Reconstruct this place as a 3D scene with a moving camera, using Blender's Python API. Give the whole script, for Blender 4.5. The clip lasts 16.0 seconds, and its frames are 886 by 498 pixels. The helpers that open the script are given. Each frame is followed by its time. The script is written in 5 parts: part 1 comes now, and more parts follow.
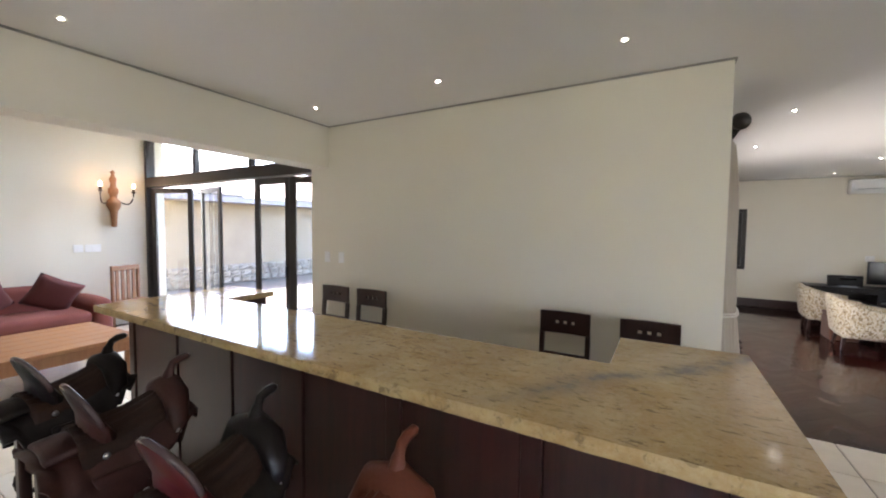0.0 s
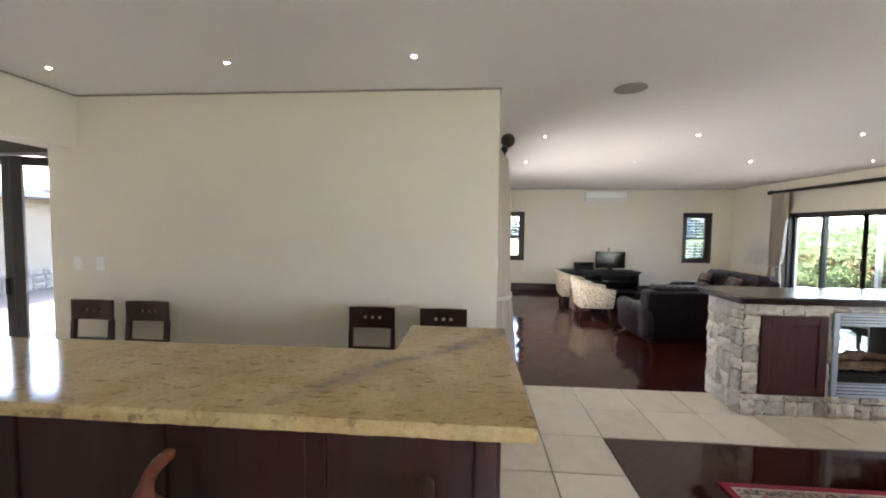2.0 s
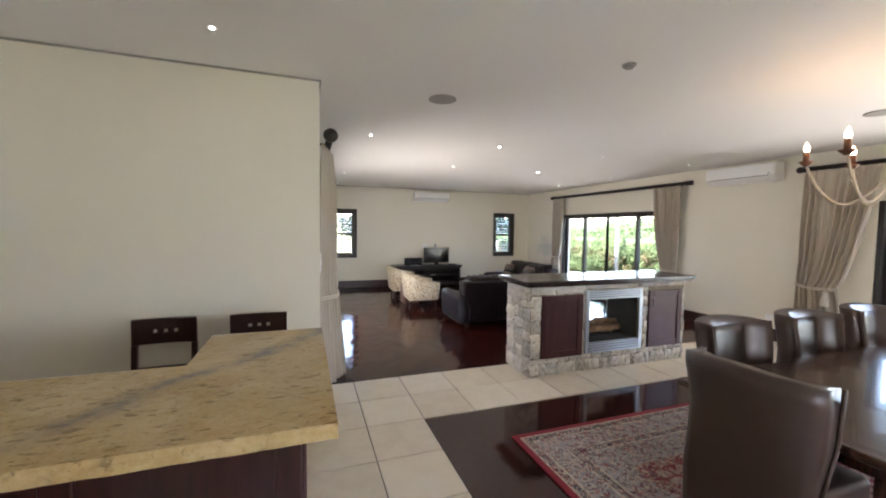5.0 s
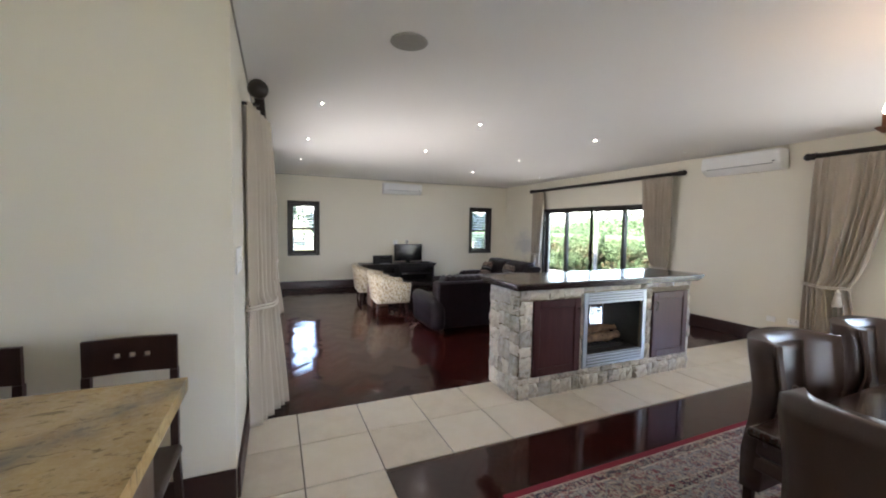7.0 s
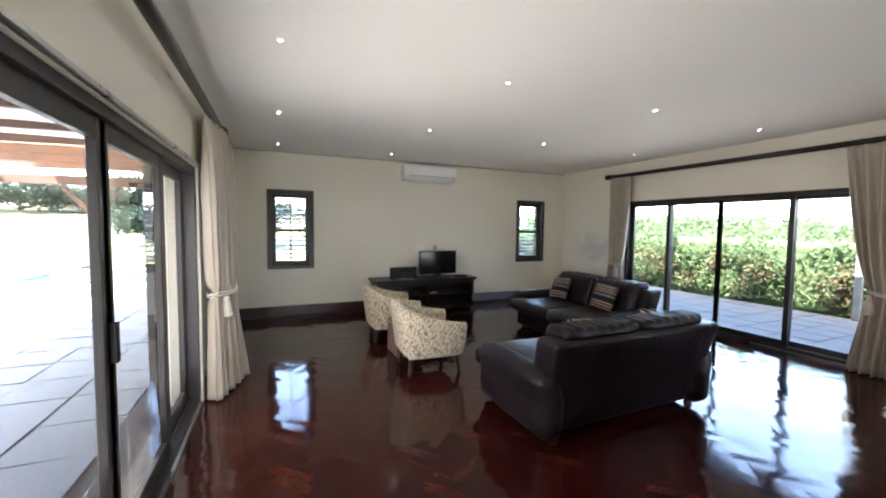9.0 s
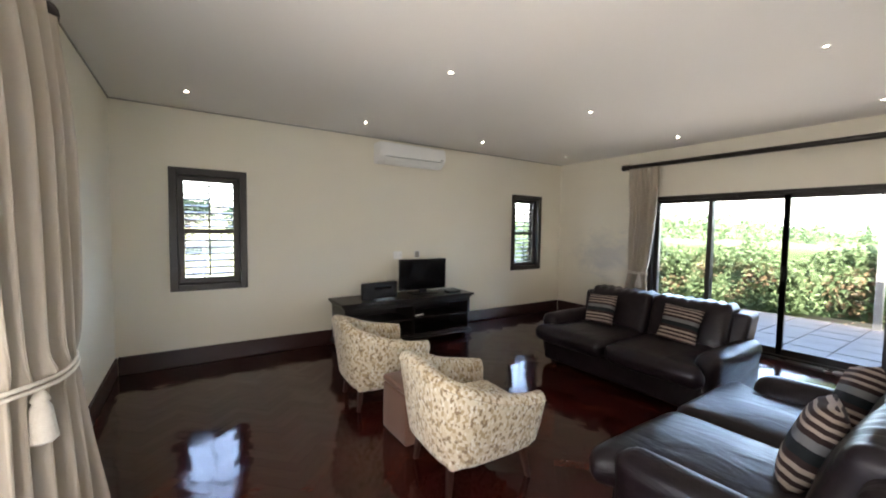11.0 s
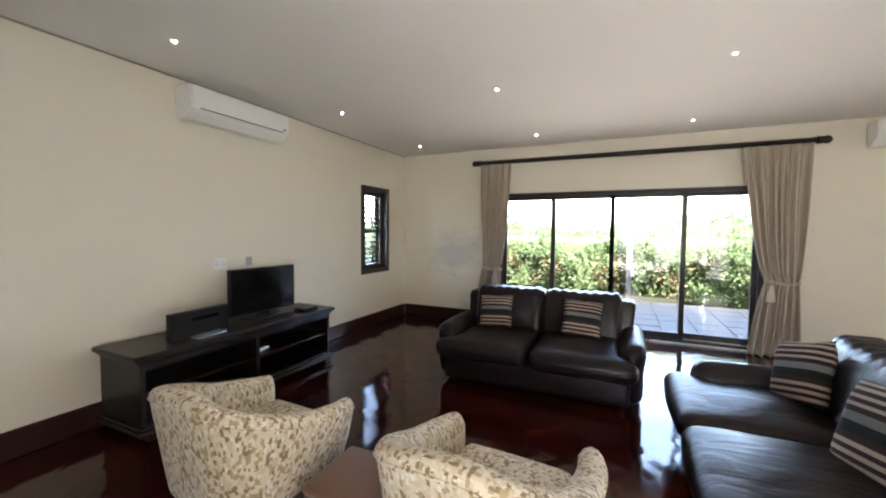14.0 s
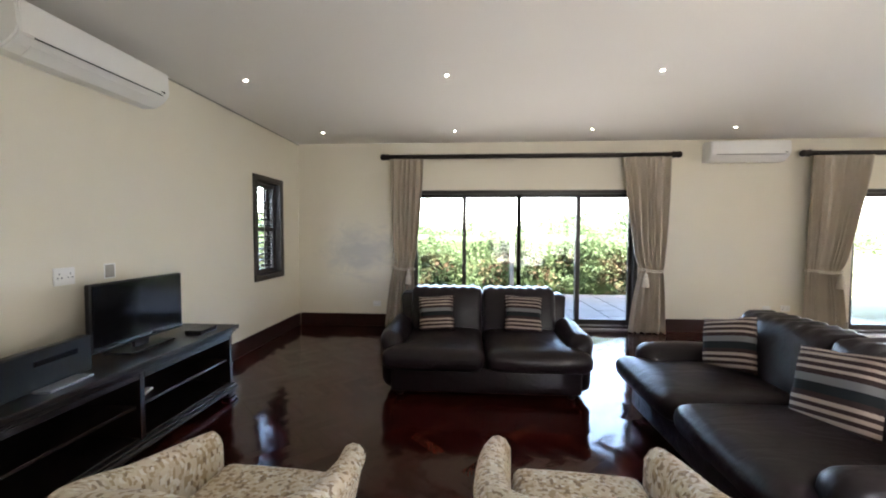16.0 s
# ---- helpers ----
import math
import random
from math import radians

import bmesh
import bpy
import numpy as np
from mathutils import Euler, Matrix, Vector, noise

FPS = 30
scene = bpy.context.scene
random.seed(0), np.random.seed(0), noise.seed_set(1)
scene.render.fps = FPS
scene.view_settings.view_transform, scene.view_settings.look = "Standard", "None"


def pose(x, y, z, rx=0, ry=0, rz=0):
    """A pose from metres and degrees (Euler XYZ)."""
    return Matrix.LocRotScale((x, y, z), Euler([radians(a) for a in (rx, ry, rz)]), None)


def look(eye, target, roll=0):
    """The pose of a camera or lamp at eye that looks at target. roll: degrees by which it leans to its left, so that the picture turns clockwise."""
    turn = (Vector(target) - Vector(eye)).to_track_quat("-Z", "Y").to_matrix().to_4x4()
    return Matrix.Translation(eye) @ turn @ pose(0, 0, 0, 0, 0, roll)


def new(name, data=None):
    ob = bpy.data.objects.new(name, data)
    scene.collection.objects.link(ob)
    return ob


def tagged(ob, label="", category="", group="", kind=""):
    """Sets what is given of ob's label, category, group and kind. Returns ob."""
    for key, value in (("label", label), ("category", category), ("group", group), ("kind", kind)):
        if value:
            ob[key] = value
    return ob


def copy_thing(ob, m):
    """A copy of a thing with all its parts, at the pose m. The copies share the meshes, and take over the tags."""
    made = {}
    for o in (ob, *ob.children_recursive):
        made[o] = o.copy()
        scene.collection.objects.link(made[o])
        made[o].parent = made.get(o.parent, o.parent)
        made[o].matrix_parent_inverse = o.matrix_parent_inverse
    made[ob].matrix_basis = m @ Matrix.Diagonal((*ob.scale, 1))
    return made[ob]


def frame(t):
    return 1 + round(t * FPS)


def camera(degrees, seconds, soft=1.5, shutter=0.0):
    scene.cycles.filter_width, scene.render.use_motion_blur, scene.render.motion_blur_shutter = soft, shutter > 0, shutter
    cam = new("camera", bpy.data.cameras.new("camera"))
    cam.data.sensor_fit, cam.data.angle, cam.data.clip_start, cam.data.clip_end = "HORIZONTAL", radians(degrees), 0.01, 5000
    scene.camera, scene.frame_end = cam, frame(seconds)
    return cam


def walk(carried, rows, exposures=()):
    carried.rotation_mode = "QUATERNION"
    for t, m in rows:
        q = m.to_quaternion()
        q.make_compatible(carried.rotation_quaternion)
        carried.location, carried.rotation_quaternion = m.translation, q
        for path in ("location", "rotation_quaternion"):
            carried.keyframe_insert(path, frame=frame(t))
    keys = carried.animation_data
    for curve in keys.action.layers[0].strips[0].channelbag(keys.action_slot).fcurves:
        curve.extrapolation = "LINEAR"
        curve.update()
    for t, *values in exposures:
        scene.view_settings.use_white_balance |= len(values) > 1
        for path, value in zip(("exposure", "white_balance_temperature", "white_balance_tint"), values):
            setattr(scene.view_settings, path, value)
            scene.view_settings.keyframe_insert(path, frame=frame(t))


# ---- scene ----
cam = camera(98.1, 16.0, soft=2.0)
PATH = [
    (0, (0.211, -0.189, 1.673), (-0.784, 1.543, 1.567), 0.6),
    (0.5, (0.234, -0.171, 1.683), (-0.556, 1.663, 1.575), 0.6),
    (1, (0.283, -0.168, 1.686), (-0.284, 1.747, 1.578), 0.6),
    (1.5, (0.337, -0.182, 1.674), (-0.018, 1.783, 1.571), 0.6),
    (2, (0.369, -0.186, 1.673), (0.216, 1.806, 1.57), 0.6),
    (2.5, (0.395, -0.193, 1.669), (0.418, 1.804, 1.569), 0.6),
    (3, (0.414, -0.191, 1.671), (0.605, 1.797, 1.569), 0.8),
    (3.5, (0.432, -0.2, 1.681), (0.763, 1.769, 1.576), 0.7),
    (4, (0.449, -0.212, 1.671), (0.91, 1.732, 1.567), 0.8),
    (4.5, (0.459, -0.221, 1.664), (1.029, 1.693, 1.563), 0.7),
    (5, (0.472, -0.216, 1.672), (1.142, 1.665, 1.566), 0.8),
    (7.5, (0.932, 1.151, 1.592), (1.73, 2.981, 1.477), 0.9),
    (8, (1.066, 1.92, 1.595), (1.864, 3.75, 1.482), 0.8),
    (8.5, (1.14, 2.715, 1.594), (1.936, 4.546, 1.478), 0.7),
    (9, (1.189, 3.564, 1.592), (1.985, 5.395, 1.474), 0.7),
    (11.5, (1.251, 5.882, 1.552), (2.485, 7.452, 1.448), 0.8),
    (12, (1.224, 6.144, 1.539), (2.599, 7.592, 1.437), 0.7),
    (12.5, (1.261, 6.391, 1.527), (2.743, 7.73, 1.428), 0.7),
    (13, (1.284, 6.628, 1.532), (2.872, 7.839, 1.431), 0.7),
    (13.5, (1.266, 6.896, 1.507), (2.985, 7.915, 1.416), 0.6),
    (14, (1.306, 7.126, 1.495), (3.119, 7.967, 1.403), 0.5),
    (14.5, (1.355, 7.349, 1.5), (3.221, 8.063, 1.407), 0.6),
    (15, (1.353, 7.601, 1.486), (3.278, 8.135, 1.398), 0.5),
    (15.5, (1.354, 7.817, 1.483), (3.331, 8.104, 1.394), 0.4),
    (16, (1.43, 8.007, 1.458), (3.424, 8.142, 1.372), 0.2),
]
walk(cam, [(t, look(eye, target, roll)) for t, eye, target, roll in PATH], [(0.0, 5.85, 6600, 18), (3.0, 6.1, 6600, 17), (5.2, 5.95, 6600, 17), (7.5, 5.85, 6200, 16), (8.0, 5.85, 6100, 14), (8.5, 5.8, 6250, 15), (9.0, 5.75, 6400, 15), (11.5, 5.95, 6850, 16), (16.0, 6.1, 6750, 15)])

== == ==

Print the complete listing exactly as it stands, without its pictures.

Task result
Reconstruct this place as a 3D scene with a moving camera, using Blender's Python API. Give the whole script, for Blender 4.5. The clip lasts 16.0 seconds, and its frames are 886 by 498 pixels. The helpers that open the script are given. Each frame is followed by its time. The script is written in 5 parts: part 1 comes now, and more parts follow.
0.0 s
2.0 s
5.0 s
7.0 s
9.0 s
11.0 s
14.0 s
16.0 s
# ---- helpers ----
import math
import random
from math import radians

import bmesh
import bpy
import numpy as np
from mathutils import Euler, Matrix, Vector, noise

FPS = 30
scene = bpy.context.scene
random.seed(0), np.random.seed(0), noise.seed_set(1)
scene.render.fps = FPS
scene.view_settings.view_transform, scene.view_settings.look = "Standard", "None"


def pose(x, y, z, rx=0, ry=0, rz=0):
    """A pose from metres and degrees (Euler XYZ)."""
    return Matrix.LocRotScale((x, y, z), Euler([radians(a) for a in (rx, ry, rz)]), None)


def look(eye, target, roll=0):
    """The pose of a camera or lamp at eye that looks at target. roll: degrees by which it leans to its left, so that the picture turns clockwise."""
    turn = (Vector(target) - Vector(eye)).to_track_quat("-Z", "Y").to_matrix().to_4x4()
    return Matrix.Translation(eye) @ turn @ pose(0, 0, 0, 0, 0, roll)


def new(name, data=None):
    ob = bpy.data.objects.new(name, data)
    scene.collection.objects.link(ob)
    return ob


def tagged(ob, label="", category="", group="", kind=""):
    """Sets what is given of ob's label, category, group and kind. Returns ob."""
    for key, value in (("label", label), ("category", category), ("group", group), ("kind", kind)):
        if value:
            ob[key] = value
    return ob


def copy_thing(ob, m):
    """A copy of a thing with all its parts, at the pose m. The copies share the meshes, and take over the tags."""
    made = {}
    for o in (ob, *ob.children_recursive):
        made[o] = o.copy()
        scene.collection.objects.link(made[o])
        made[o].parent = made.get(o.parent, o.parent)
        made[o].matrix_parent_inverse = o.matrix_parent_inverse
    made[ob].matrix_basis = m @ Matrix.Diagonal((*ob.scale, 1))
    return made[ob]


def frame(t):
    return 1 + round(t * FPS)


def camera(degrees, seconds, soft=1.5, shutter=0.0):
    scene.cycles.filter_width, scene.render.use_motion_blur, scene.render.motion_blur_shutter = soft, shutter > 0, shutter
    cam = new("camera", bpy.data.cameras.new("camera"))
    cam.data.sensor_fit, cam.data.angle, cam.data.clip_start, cam.data.clip_end = "HORIZONTAL", radians(degrees), 0.01, 5000
    scene.camera, scene.frame_end = cam, frame(seconds)
    return cam


def walk(carried, rows, exposures=()):
    carried.rotation_mode = "QUATERNION"
    for t, m in rows:
        q = m.to_quaternion()
        q.make_compatible(carried.rotation_quaternion)
        carried.location, carried.rotation_quaternion = m.translation, q
        for path in ("location", "rotation_quaternion"):
            carried.keyframe_insert(path, frame=frame(t))
    keys = carried.animation_data
    for curve in keys.action.layers[0].strips[0].channelbag(keys.action_slot).fcurves:
        curve.extrapolation = "LINEAR"
        curve.update()
    for t, *values in exposures:
        scene.view_settings.use_white_balance |= len(values) > 1
        for path, value in zip(("exposure", "white_balance_temperature", "white_balance_tint"), values):
            setattr(scene.view_settings, path, value)
            scene.view_settings.keyframe_insert(path, frame=frame(t))


# ---- scene ----
cam = camera(98.1, 16.0, soft=2.0)
PATH = [
    (0, (0.211, -0.189, 1.673), (-0.784, 1.543, 1.567), 0.6),
    (0.5, (0.234, -0.171, 1.683), (-0.556, 1.663, 1.575), 0.6),
    (1, (0.283, -0.168, 1.686), (-0.284, 1.747, 1.578), 0.6),
    (1.5, (0.337, -0.182, 1.674), (-0.018, 1.783, 1.571), 0.6),
    (2, (0.369, -0.186, 1.673), (0.216, 1.806, 1.57), 0.6),
    (2.5, (0.395, -0.193, 1.669), (0.418, 1.804, 1.569), 0.6),
    (3, (0.414, -0.191, 1.671), (0.605, 1.797, 1.569), 0.8),
    (3.5, (0.432, -0.2, 1.681), (0.763, 1.769, 1.576), 0.7),
    (4, (0.449, -0.212, 1.671), (0.91, 1.732, 1.567), 0.8),
    (4.5, (0.459, -0.221, 1.664), (1.029, 1.693, 1.563), 0.7),
    (5, (0.472, -0.216, 1.672), (1.142, 1.665, 1.566), 0.8),
    (7.5, (0.932, 1.151, 1.592), (1.73, 2.981, 1.477), 0.9),
    (8, (1.066, 1.92, 1.595), (1.864, 3.75, 1.482), 0.8),
    (8.5, (1.14, 2.715, 1.594), (1.936, 4.546, 1.478), 0.7),
    (9, (1.189, 3.564, 1.592), (1.985, 5.395, 1.474), 0.7),
    (11.5, (1.251, 5.882, 1.552), (2.485, 7.452, 1.448), 0.8),
    (12, (1.224, 6.144, 1.539), (2.599, 7.592, 1.437), 0.7),
    (12.5, (1.261, 6.391, 1.527), (2.743, 7.73, 1.428), 0.7),
    (13, (1.284, 6.628, 1.532), (2.872, 7.839, 1.431), 0.7),
    (13.5, (1.266, 6.896, 1.507), (2.985, 7.915, 1.416), 0.6),
    (14, (1.306, 7.126, 1.495), (3.119, 7.967, 1.403), 0.5),
    (14.5, (1.355, 7.349, 1.5), (3.221, 8.063, 1.407), 0.6),
    (15, (1.353, 7.601, 1.486), (3.278, 8.135, 1.398), 0.5),
    (15.5, (1.354, 7.817, 1.483), (3.331, 8.104, 1.394), 0.4),
    (16, (1.43, 8.007, 1.458), (3.424, 8.142, 1.372), 0.2),
]
walk(cam, [(t, look(eye, target, roll)) for t, eye, target, roll in PATH], [(0.0, 5.85, 6600, 18), (3.0, 6.1, 6600, 17), (5.2, 5.95, 6600, 17), (7.5, 5.85, 6200, 16), (8.0, 5.85, 6100, 14), (8.5, 5.8, 6250, 15), (9.0, 5.75, 6400, 15), (11.5, 5.95, 6850, 16), (16.0, 6.1, 6750, 15)])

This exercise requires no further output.